• _WHAT IS REQUIRED_
Reproduce the records below in their entirety, character for character.

• _Scripts that build animated scenes_
+ + + +

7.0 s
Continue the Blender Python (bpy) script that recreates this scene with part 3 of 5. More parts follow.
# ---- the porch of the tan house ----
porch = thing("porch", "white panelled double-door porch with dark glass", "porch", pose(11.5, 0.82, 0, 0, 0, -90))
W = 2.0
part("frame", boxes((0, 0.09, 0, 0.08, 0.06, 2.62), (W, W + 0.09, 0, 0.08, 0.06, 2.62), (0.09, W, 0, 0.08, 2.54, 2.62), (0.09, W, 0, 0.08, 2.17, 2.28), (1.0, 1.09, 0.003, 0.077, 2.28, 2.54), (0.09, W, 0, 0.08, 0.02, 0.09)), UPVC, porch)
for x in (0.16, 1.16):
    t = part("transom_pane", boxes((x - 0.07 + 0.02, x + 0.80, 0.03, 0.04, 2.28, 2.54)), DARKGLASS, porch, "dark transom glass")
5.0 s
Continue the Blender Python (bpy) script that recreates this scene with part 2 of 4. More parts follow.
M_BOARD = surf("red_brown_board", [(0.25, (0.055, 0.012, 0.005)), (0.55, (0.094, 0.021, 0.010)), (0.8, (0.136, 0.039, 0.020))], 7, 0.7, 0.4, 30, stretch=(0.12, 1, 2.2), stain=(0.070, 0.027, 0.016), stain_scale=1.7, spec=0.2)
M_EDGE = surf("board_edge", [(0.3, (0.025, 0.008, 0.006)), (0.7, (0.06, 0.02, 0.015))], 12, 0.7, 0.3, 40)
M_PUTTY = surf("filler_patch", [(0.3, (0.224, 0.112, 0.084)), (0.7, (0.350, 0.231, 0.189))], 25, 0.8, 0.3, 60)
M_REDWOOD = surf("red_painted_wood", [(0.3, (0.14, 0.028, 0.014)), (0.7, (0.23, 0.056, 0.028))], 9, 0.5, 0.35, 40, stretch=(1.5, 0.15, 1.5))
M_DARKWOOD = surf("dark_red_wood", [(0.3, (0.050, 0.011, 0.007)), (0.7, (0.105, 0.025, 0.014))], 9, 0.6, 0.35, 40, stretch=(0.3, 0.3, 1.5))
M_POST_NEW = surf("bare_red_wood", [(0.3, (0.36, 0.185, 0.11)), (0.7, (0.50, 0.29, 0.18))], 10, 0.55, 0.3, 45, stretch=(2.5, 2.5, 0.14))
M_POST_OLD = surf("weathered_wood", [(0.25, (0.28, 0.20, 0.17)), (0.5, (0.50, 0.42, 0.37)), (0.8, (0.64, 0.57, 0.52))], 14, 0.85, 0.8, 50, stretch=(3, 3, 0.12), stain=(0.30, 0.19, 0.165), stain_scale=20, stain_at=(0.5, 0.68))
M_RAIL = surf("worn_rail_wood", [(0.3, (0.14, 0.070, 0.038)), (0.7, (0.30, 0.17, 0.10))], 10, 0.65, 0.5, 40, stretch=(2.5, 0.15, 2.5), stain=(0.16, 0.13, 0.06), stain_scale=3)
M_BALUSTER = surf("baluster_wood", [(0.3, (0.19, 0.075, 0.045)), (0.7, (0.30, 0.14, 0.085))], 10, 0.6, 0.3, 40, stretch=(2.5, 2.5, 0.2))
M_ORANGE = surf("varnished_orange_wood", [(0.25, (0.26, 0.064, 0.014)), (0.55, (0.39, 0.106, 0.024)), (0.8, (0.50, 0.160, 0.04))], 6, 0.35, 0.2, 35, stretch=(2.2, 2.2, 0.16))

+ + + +

• _FINISHED TASK_
7.0 s
Continue the Blender Python (bpy) script that recreates this scene with part 3 of 5. More parts follow.
# ---- the porch of the tan house ----
porch = thing("porch", "white panelled double-door porch with dark glass", "porch", pose(11.5, 0.82, 0, 0, 0, -90))
W = 2.0
part("frame", boxes((0, 0.09, 0, 0.08, 0.06, 2.62), (W, W + 0.09, 0, 0.08, 0.06, 2.62), (0.09, W, 0, 0.08, 2.54, 2.62), (0.09, W, 0, 0.08, 2.17, 2.28), (1.0, 1.09, 0.003, 0.077, 2.28, 2.54), (0.09, W, 0, 0.08, 0.02, 0.09)), UPVC, porch)
for x in (0.16, 1.16):
    t = part("transom_pane", boxes((x - 0.07 + 0.02, x + 0.80, 0.03, 0.04, 2.28, 2.54)), DARKGLASS, porch, "dark transom glass")
5.0 s
Continue the Blender Python (bpy) script that recreates this scene with part 2 of 4. More parts follow.
M_BOARD = surf("red_brown_board", [(0.25, (0.055, 0.012, 0.005)), (0.55, (0.094, 0.021, 0.010)), (0.8, (0.136, 0.039, 0.020))], 7, 0.7, 0.4, 30, stretch=(0.12, 1, 2.2), stain=(0.070, 0.027, 0.016), stain_scale=1.7, spec=0.2)
M_EDGE = surf("board_edge", [(0.3, (0.025, 0.008, 0.006)), (0.7, (0.06, 0.02, 0.015))], 12, 0.7, 0.3, 40)
M_PUTTY = surf("filler_patch", [(0.3, (0.224, 0.112, 0.084)), (0.7, (0.350, 0.231, 0.189))], 25, 0.8, 0.3, 60)
M_REDWOOD = surf("red_painted_wood", [(0.3, (0.14, 0.028, 0.014)), (0.7, (0.23, 0.056, 0.028))], 9, 0.5, 0.35, 40, stretch=(1.5, 0.15, 1.5))
M_DARKWOOD = surf("dark_red_wood", [(0.3, (0.050, 0.011, 0.007)), (0.7, (0.105, 0.025, 0.014))], 9, 0.6, 0.35, 40, stretch=(0.3, 0.3, 1.5))
M_POST_NEW = surf("bare_red_wood", [(0.3, (0.36, 0.185, 0.11)), (0.7, (0.50, 0.29, 0.18))], 10, 0.55, 0.3, 45, stretch=(2.5, 2.5, 0.14))
M_POST_OLD = surf("weathered_wood", [(0.25, (0.28, 0.20, 0.17)), (0.5, (0.50, 0.42, 0.37)), (0.8, (0.64, 0.57, 0.52))], 14, 0.85, 0.8, 50, stretch=(3, 3, 0.12), stain=(0.30, 0.19, 0.165), stain_scale=20, stain_at=(0.5, 0.68))
M_RAIL = surf("worn_rail_wood", [(0.3, (0.14, 0.070, 0.038)), (0.7, (0.30, 0.17, 0.10))], 10, 0.65, 0.5, 40, stretch=(2.5, 0.15, 2.5), stain=(0.16, 0.13, 0.06), stain_scale=3)
M_BALUSTER = surf("baluster_wood", [(0.3, (0.19, 0.075, 0.045)), (0.7, (0.30, 0.14, 0.085))], 10, 0.6, 0.3, 40, stretch=(2.5, 2.5, 0.2))
M_ORANGE = surf("varnished_orange_wood", [(0.25, (0.26, 0.064, 0.014)), (0.55, (0.39, 0.106, 0.024)), (0.8, (0.50, 0.160, 0.04))], 6, 0.35, 0.2, 35, stretch=(2.2, 2.2, 0.16))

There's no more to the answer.